During the announcement of Budget 2023, Finance Minister Tengku Zafrul said that a total of RM235 million in financing funds would be specifically allocated to women.
These would be delegated through BSN Semarak-Nita, Tekunita TEKUN, DanaNITA MARA, and Biz Lady Bank Rakyat schemes to help women entrepreneurs grow their businesses and enhance their marketing strategies.
On a smaller scale but with objectives that are no less noble, these initiatives are exactly what the team at MADCash hope to carry out too.
A Shariah-compliant fintech ecosystem builder, MADCash mainly provides microfunding to women entrepreneurs who need a cash flow injection, founders Nuraizah (Aizah) and Dr. Nikolai told us.
Their digital platform also tracks the impact of the microfunding given to their beneficiaries with the end goal of generating a credit score for the unbanked.
With such ambitious goals, we spoke to the founders to learn more about how the platform is going about achieving them.
Not just giving out money
Aizah herself is a seasoned technopreneur, building and leading companies that create software and mobile apps.
She is also currently the President of Women Entrepreneur Network Association Malaysia (WENA), and this coupled with her own entrepreneurial experience puts her in a prime position to run MADCash.
By her side is Dr. Nikolai, who’s also an angel investor and advisor for MADCash. He brings with him experience in mega projects in Malaysia, such as the Multimedia Super Corridor (MSC) and Digital Free Trade Zone (DFTZ).
The rest of the team has strengths in the technical aspect of things, with a community specialist helping them as well.
What got the ball rolling for MADCash was when, circa the early pandemic in April 2020, the team saw that women entrepreneurs were struggling to restart their micro businesses after the first lockdown.
“We raised RM3K and gave it to three ladies, who made RM17K in total the very next month,” the founders shared.
Motivated by this, they continued the effort while refining how they worked.
Then they learnt that just giving money alone wasn’t enough, which led them to start an online academy, and provide mentoring and networking businesses.
Beyond interest-free microloans, the beneficiaries could join an entrepreneurship programme to strengthen their business and financial skills.
Helping women entrepreneurs improve their credit standing
Currently, MADCash provides microloans between RM1K to RM2K to women entrepreneurs who meet their requirements.
“We start with profiling their social economic, financial, and business acumen,” the founders said. About 70 questions are asked, as the team cannot just rely on credit scores when determining their beneficiaries.
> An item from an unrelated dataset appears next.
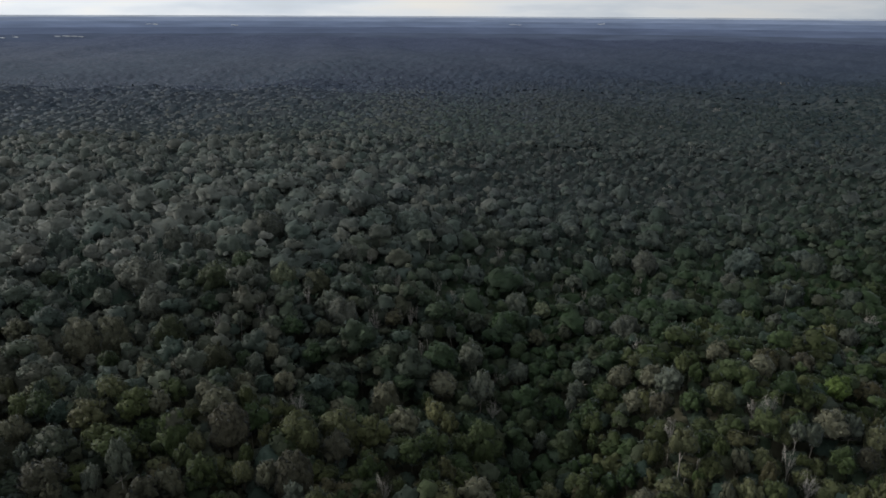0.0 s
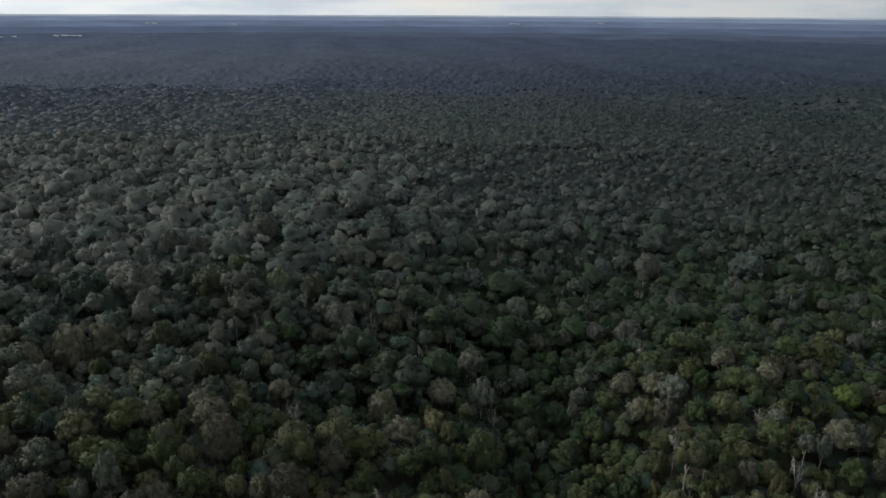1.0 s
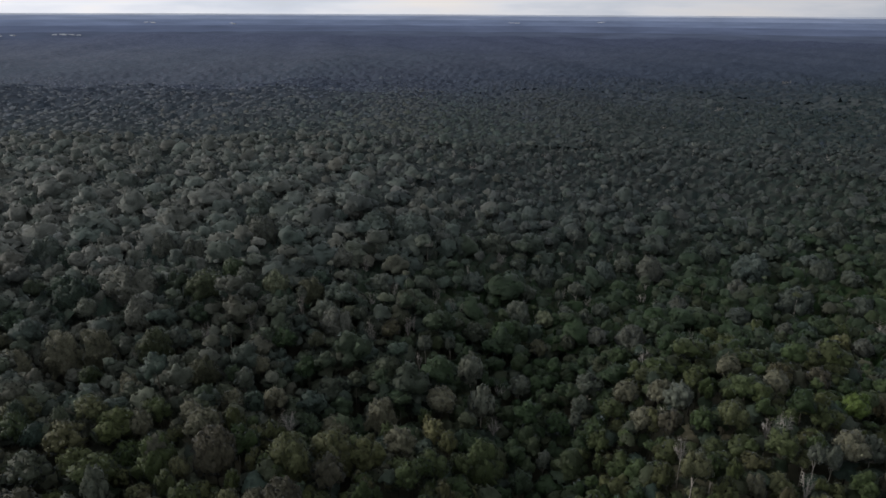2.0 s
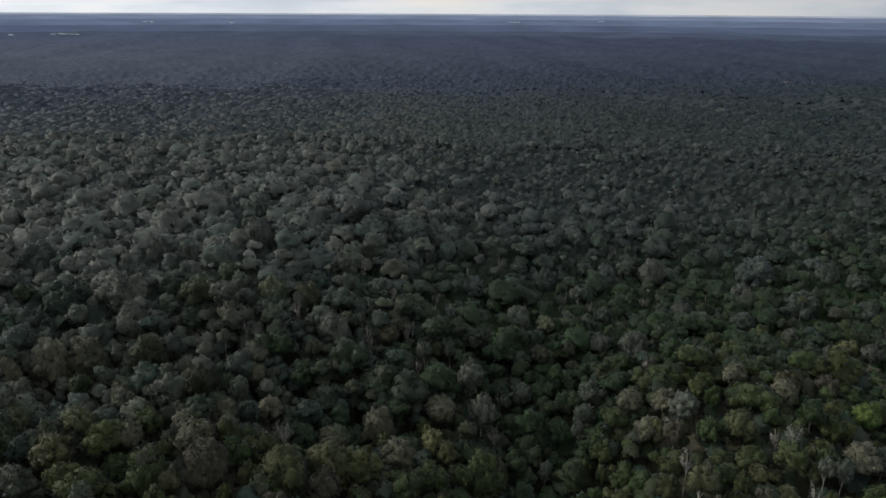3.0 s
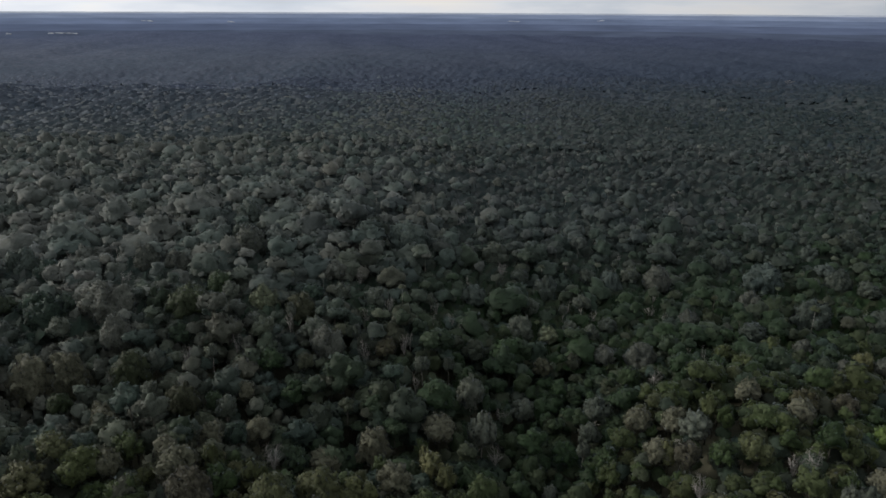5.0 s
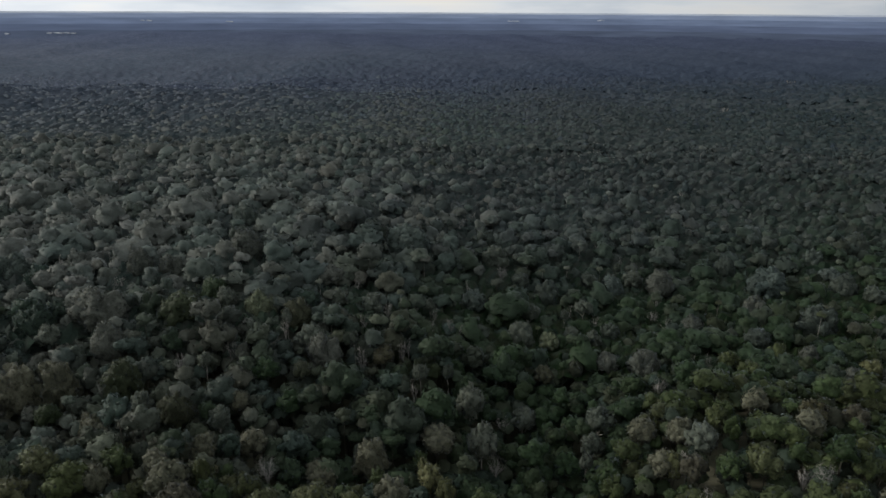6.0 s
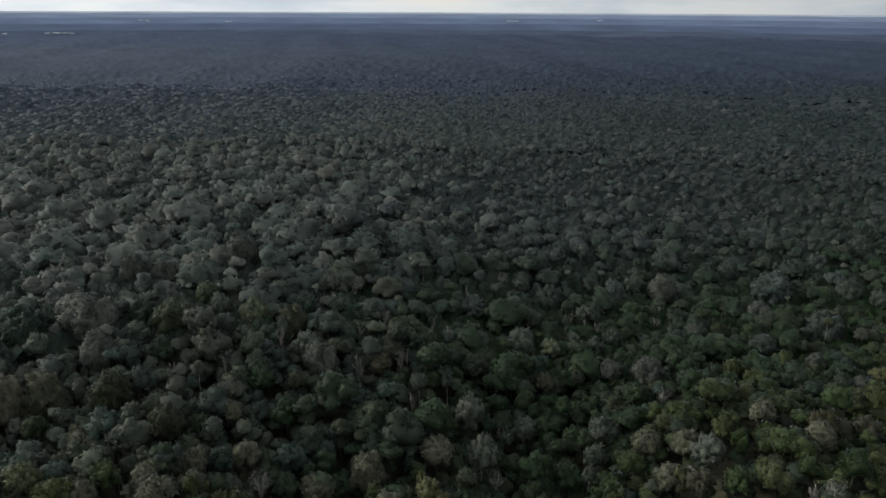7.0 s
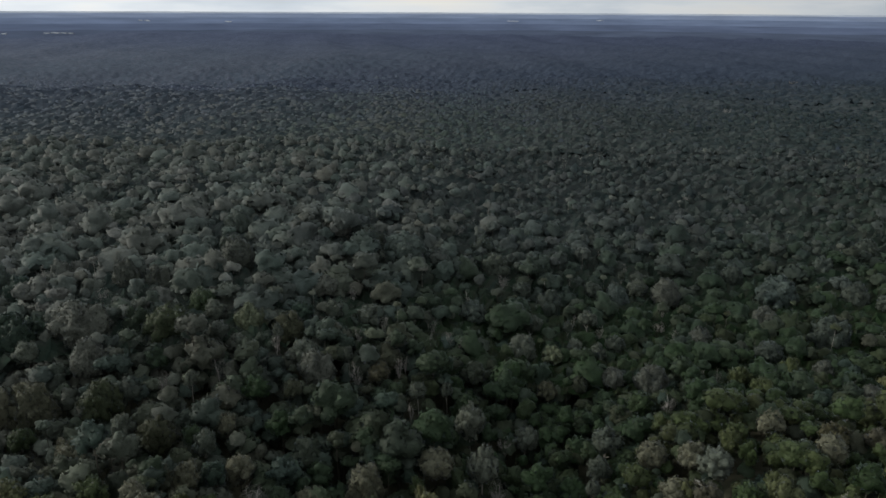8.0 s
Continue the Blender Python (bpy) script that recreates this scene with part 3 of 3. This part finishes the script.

This is because most of their beneficiaries do not have credit scores with financial institutions, a situation that the MADCash team hopes to help with as well.
To predict future bankability though, MADCash is building its own algorithm.
Applicants that go beyond the profiling process will then have an interview with MADCash, either in person or online.
The startup is active in 10 states now, with each state having its own state leader, enabling them to reach various corners of the community more easily.
Through these efforts, they’ve helped three cohorts of women entrepreneurs, bringing their total beneficiaries to about over 200 ladies as of today.
Empowering women as contributors to family income
The funds used in their microfinancing service come from donors, with tiers for public donations and larger amounts supplied by private and angel investors done via a donation agreement.
MADCash takes a 10% management fee from their donors, and raises a separate fund to run their entrepreneurship development programme.
“We are currently introducing MADCash as a proprietary technology platform for organisations to be more data-driven when they do similar work as us,” the founders shared.
“Working with women also gives us opportunities to upsell [women-led] services as our beneficiaries become more financially stable.”
What the team has already achieved is by no means the limits of what they can do; something that the founders also shared was still a work in progress was adding on a profit-sharing arrangement for their beneficiaries.
“We are working on how to meet the minimum requirements of accessing funds from Islamic Social Finance organisations and how to help beneficiaries on a long-term basis,” Aizah and Dr. Nikolai said.
While the emphasis of what MADCash does is largely centred around women, the founders are aware that it will take more people and more work to ensure the sustainability of the programme.
“We believe that all work involving developing women should include our menfolk as the agents of change in reshaping our society to accept the changing landscape of women contributing to family income,” the founders acknowledged.
“Our society grows and flourishes when everyone participates and plays an active part in facilitating the role of women entrepreneurs as key contributors to Malaysia’s economy.”